§ **Provided data**:
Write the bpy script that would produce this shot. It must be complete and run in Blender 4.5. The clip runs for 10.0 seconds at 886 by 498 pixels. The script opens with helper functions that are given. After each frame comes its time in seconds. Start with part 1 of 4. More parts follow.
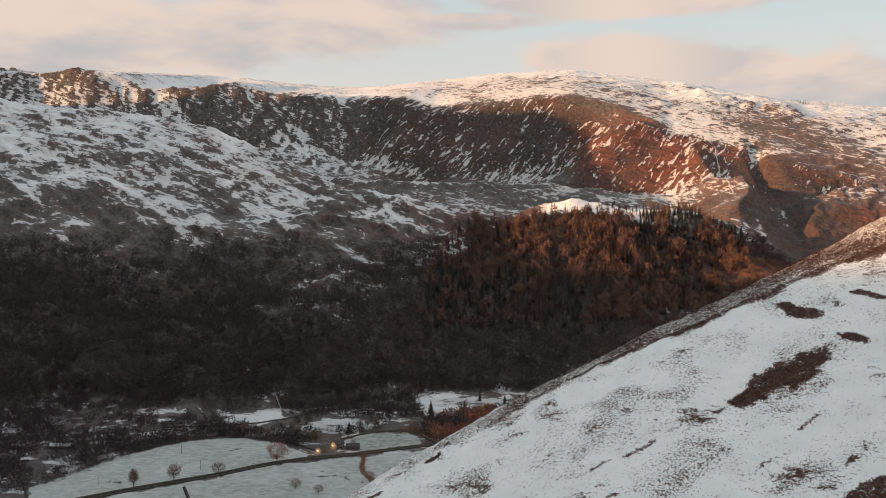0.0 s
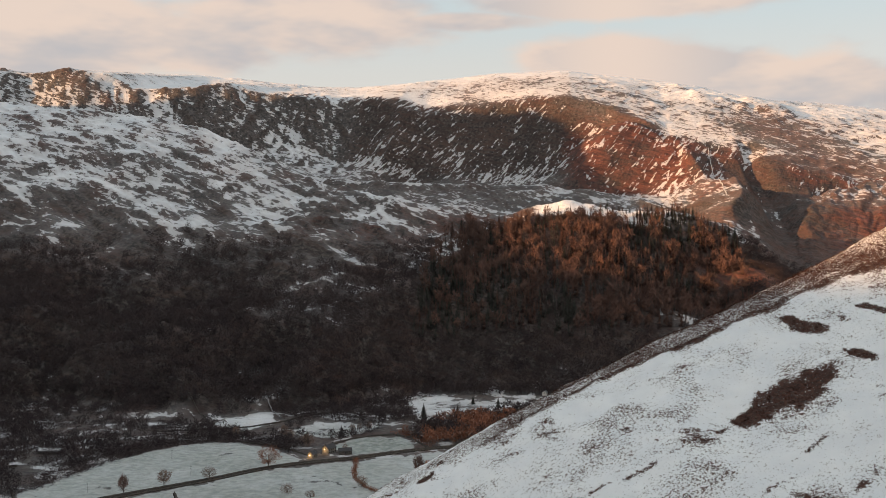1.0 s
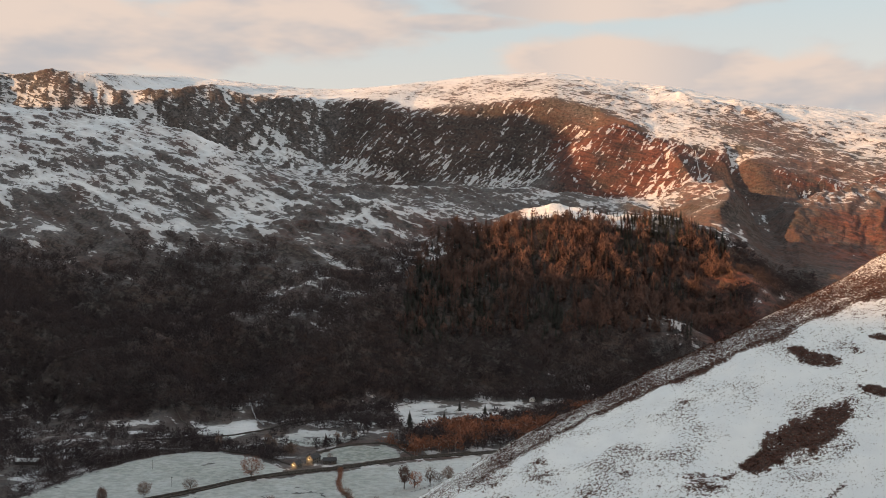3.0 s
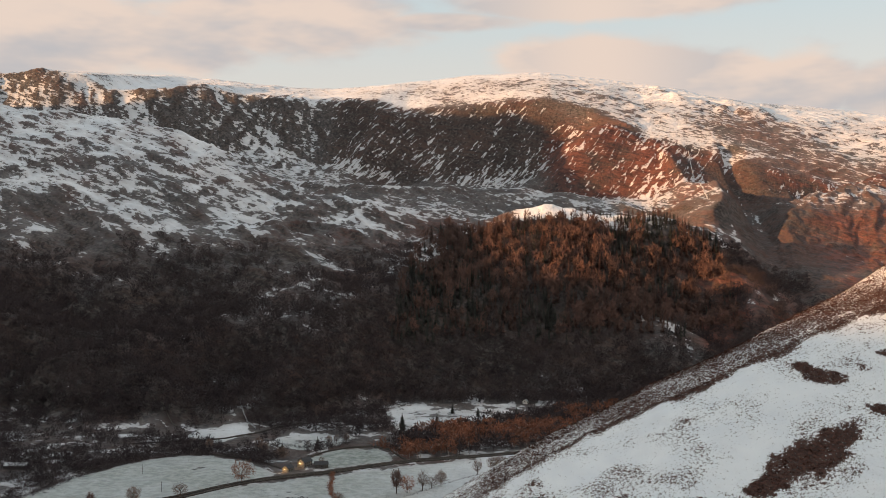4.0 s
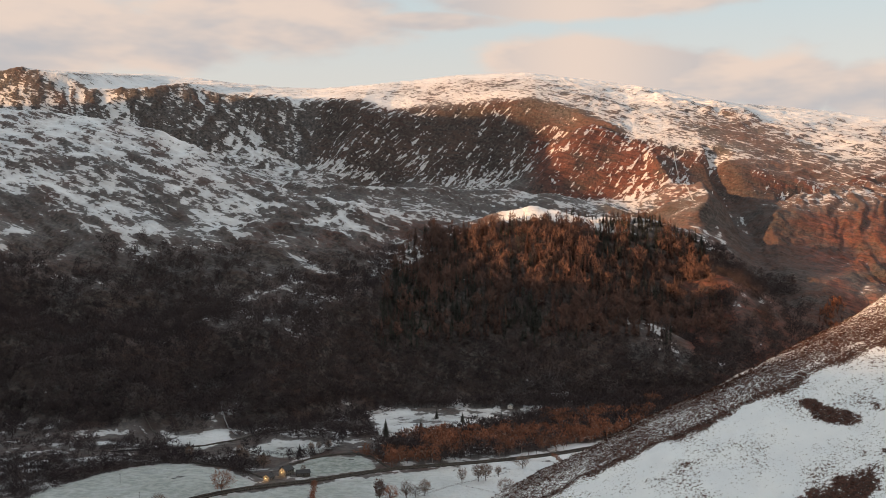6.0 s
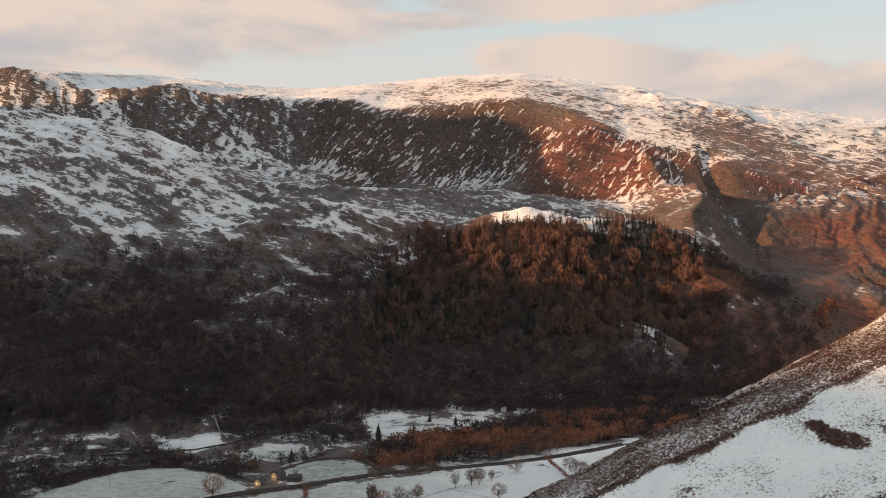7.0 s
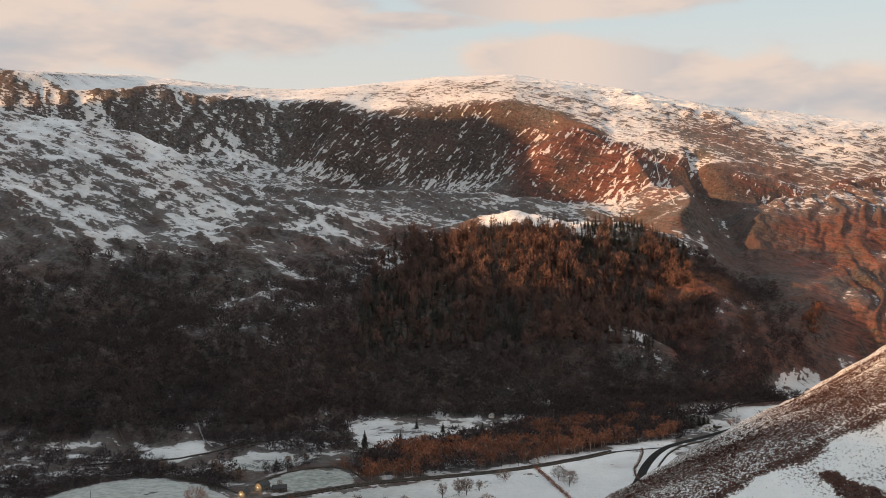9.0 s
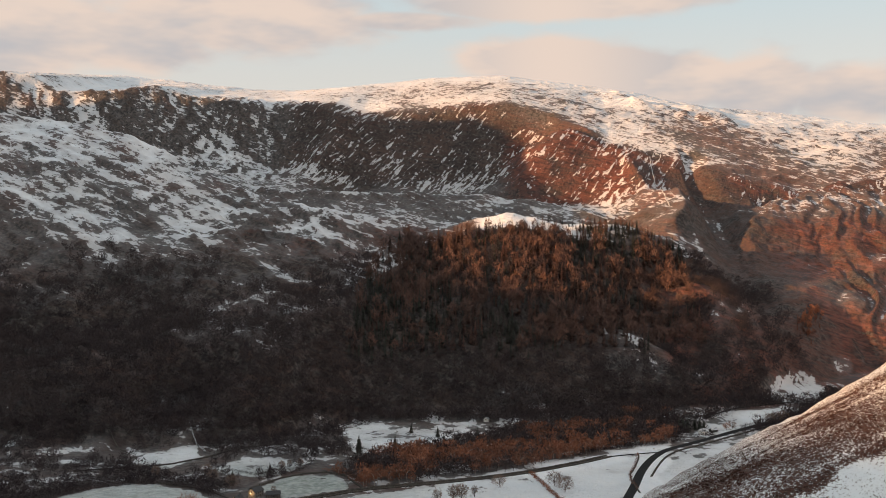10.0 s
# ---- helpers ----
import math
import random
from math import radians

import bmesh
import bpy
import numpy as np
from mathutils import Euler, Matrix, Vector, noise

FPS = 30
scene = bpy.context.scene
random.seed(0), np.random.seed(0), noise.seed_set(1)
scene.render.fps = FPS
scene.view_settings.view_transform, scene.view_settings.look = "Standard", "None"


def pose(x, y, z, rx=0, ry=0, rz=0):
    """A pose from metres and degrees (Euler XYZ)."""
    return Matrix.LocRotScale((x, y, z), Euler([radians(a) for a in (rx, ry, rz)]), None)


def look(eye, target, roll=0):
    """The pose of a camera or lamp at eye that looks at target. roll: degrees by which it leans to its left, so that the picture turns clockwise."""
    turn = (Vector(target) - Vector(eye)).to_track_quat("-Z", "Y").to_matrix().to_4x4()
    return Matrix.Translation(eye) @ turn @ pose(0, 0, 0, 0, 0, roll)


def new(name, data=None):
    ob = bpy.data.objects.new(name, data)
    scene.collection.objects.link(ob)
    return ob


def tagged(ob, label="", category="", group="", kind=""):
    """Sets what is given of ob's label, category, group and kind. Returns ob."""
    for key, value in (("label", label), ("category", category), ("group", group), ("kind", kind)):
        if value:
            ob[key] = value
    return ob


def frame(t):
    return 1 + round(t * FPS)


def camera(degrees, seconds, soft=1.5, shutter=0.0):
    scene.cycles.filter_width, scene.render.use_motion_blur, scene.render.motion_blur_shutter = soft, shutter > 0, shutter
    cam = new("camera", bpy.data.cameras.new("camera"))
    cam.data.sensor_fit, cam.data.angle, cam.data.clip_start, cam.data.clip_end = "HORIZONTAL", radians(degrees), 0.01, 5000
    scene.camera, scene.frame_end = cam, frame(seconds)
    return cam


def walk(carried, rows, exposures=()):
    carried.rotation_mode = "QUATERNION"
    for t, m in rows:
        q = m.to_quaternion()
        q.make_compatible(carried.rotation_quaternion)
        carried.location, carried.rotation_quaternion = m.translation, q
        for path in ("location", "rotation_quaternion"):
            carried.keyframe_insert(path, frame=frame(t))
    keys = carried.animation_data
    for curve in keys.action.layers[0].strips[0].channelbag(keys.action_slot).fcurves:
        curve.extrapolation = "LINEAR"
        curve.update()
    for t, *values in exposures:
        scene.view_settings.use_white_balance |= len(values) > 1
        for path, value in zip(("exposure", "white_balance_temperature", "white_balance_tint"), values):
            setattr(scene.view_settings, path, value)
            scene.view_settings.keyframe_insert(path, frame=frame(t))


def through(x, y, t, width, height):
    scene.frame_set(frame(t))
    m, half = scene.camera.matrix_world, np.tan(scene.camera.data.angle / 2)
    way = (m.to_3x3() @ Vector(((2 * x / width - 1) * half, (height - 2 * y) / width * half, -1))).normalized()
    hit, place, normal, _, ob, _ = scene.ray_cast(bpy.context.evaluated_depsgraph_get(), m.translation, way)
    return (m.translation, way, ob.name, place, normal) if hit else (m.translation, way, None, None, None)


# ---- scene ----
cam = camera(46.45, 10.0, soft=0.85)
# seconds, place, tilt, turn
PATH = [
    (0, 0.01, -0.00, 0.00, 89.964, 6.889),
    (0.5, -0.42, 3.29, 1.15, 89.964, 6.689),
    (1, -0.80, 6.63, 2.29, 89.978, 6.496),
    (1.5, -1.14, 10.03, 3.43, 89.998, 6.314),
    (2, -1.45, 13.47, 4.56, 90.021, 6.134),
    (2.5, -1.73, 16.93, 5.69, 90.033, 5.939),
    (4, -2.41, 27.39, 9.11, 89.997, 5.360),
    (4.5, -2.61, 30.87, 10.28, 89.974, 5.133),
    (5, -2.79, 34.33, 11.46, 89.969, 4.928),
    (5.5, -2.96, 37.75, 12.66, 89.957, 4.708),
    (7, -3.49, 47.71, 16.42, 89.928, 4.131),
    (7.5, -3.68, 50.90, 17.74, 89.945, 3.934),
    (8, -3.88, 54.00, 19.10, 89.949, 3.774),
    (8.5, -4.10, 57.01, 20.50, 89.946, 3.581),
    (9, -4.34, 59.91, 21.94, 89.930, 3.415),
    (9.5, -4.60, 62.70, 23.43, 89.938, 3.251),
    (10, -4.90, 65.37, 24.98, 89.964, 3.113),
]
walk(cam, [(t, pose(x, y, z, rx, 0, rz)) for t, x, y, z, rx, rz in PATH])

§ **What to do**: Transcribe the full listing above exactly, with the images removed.

§ **Worked solution**:
Write the bpy script that would produce this shot. It must be complete and run in Blender 4.5. The clip runs for 10.0 seconds at 886 by 498 pixels. The script opens with helper functions that are given. After each frame comes its time in seconds. Start with part 1 of 4. More parts follow.
0.0 s
1.0 s
3.0 s
4.0 s
6.0 s
7.0 s
9.0 s
10.0 s
# ---- helpers ----
import math
import random
from math import radians

import bmesh
import bpy
import numpy as np
from mathutils import Euler, Matrix, Vector, noise

FPS = 30
scene = bpy.context.scene
random.seed(0), np.random.seed(0), noise.seed_set(1)
scene.render.fps = FPS
scene.view_settings.view_transform, scene.view_settings.look = "Standard", "None"


def pose(x, y, z, rx=0, ry=0, rz=0):
    """A pose from metres and degrees (Euler XYZ)."""
    return Matrix.LocRotScale((x, y, z), Euler([radians(a) for a in (rx, ry, rz)]), None)


def look(eye, target, roll=0):
    """The pose of a camera or lamp at eye that looks at target. roll: degrees by which it leans to its left, so that the picture turns clockwise."""
    turn = (Vector(target) - Vector(eye)).to_track_quat("-Z", "Y").to_matrix().to_4x4()
    return Matrix.Translation(eye) @ turn @ pose(0, 0, 0, 0, 0, roll)


def new(name, data=None):
    ob = bpy.data.objects.new(name, data)
    scene.collection.objects.link(ob)
    return ob


def tagged(ob, label="", category="", group="", kind=""):
    """Sets what is given of ob's label, category, group and kind. Returns ob."""
    for key, value in (("label", label), ("category", category), ("group", group), ("kind", kind)):
        if value:
            ob[key] = value
    return ob


def frame(t):
    return 1 + round(t * FPS)


def camera(degrees, seconds, soft=1.5, shutter=0.0):
    scene.cycles.filter_width, scene.render.use_motion_blur, scene.render.motion_blur_shutter = soft, shutter > 0, shutter
    cam = new("camera", bpy.data.cameras.new("camera"))
    cam.data.sensor_fit, cam.data.angle, cam.data.clip_start, cam.data.clip_end = "HORIZONTAL", radians(degrees), 0.01, 5000
    scene.camera, scene.frame_end = cam, frame(seconds)
    return cam


def walk(carried, rows, exposures=()):
    carried.rotation_mode = "QUATERNION"
    for t, m in rows:
        q = m.to_quaternion()
        q.make_compatible(carried.rotation_quaternion)
        carried.location, carried.rotation_quaternion = m.translation, q
        for path in ("location", "rotation_quaternion"):
            carried.keyframe_insert(path, frame=frame(t))
    keys = carried.animation_data
    for curve in keys.action.layers[0].strips[0].channelbag(keys.action_slot).fcurves:
        curve.extrapolation = "LINEAR"
        curve.update()
    for t, *values in exposures:
        scene.view_settings.use_white_balance |= len(values) > 1
        for path, value in zip(("exposure", "white_balance_temperature", "white_balance_tint"), values):
            setattr(scene.view_settings, path, value)
            scene.view_settings.keyframe_insert(path, frame=frame(t))


def through(x, y, t, width, height):
    scene.frame_set(frame(t))
    m, half = scene.camera.matrix_world, np.tan(scene.camera.data.angle / 2)
    way = (m.to_3x3() @ Vector(((2 * x / width - 1) * half, (height - 2 * y) / width * half, -1))).normalized()
    hit, place, normal, _, ob, _ = scene.ray_cast(bpy.context.evaluated_depsgraph_get(), m.translation, way)
    return (m.translation, way, ob.name, place, normal) if hit else (m.translation, way, None, None, None)


# ---- scene ----
cam = camera(46.45, 10.0, soft=0.85)
# seconds, place, tilt, turn
PATH = [
    (0, 0.01, -0.00, 0.00, 89.964, 6.889),
    (0.5, -0.42, 3.29, 1.15, 89.964, 6.689),
    (1, -0.80, 6.63, 2.29, 89.978, 6.496),
    (1.5, -1.14, 10.03, 3.43, 89.998, 6.314),
    (2, -1.45, 13.47, 4.56, 90.021, 6.134),
    (2.5, -1.73, 16.93, 5.69, 90.033, 5.939),
    (4, -2.41, 27.39, 9.11, 89.997, 5.360),
    (4.5, -2.61, 30.87, 10.28, 89.974, 5.133),
    (5, -2.79, 34.33, 11.46, 89.969, 4.928),
    (5.5, -2.96, 37.75, 12.66, 89.957, 4.708),
    (7, -3.49, 47.71, 16.42, 89.928, 4.131),
    (7.5, -3.68, 50.90, 17.74, 89.945, 3.934),
    (8, -3.88, 54.00, 19.10, 89.949, 3.774),
    (8.5, -4.10, 57.01, 20.50, 89.946, 3.581),
    (9, -4.34, 59.91, 21.94, 89.930, 3.415),
    (9.5, -4.60, 62.70, 23.43, 89.938, 3.251),
    (10, -4.90, 65.37, 24.98, 89.964, 3.113),
]
walk(cam, [(t, pose(x, y, z, rx, 0, rz)) for t, x, y, z, rx, rz in PATH])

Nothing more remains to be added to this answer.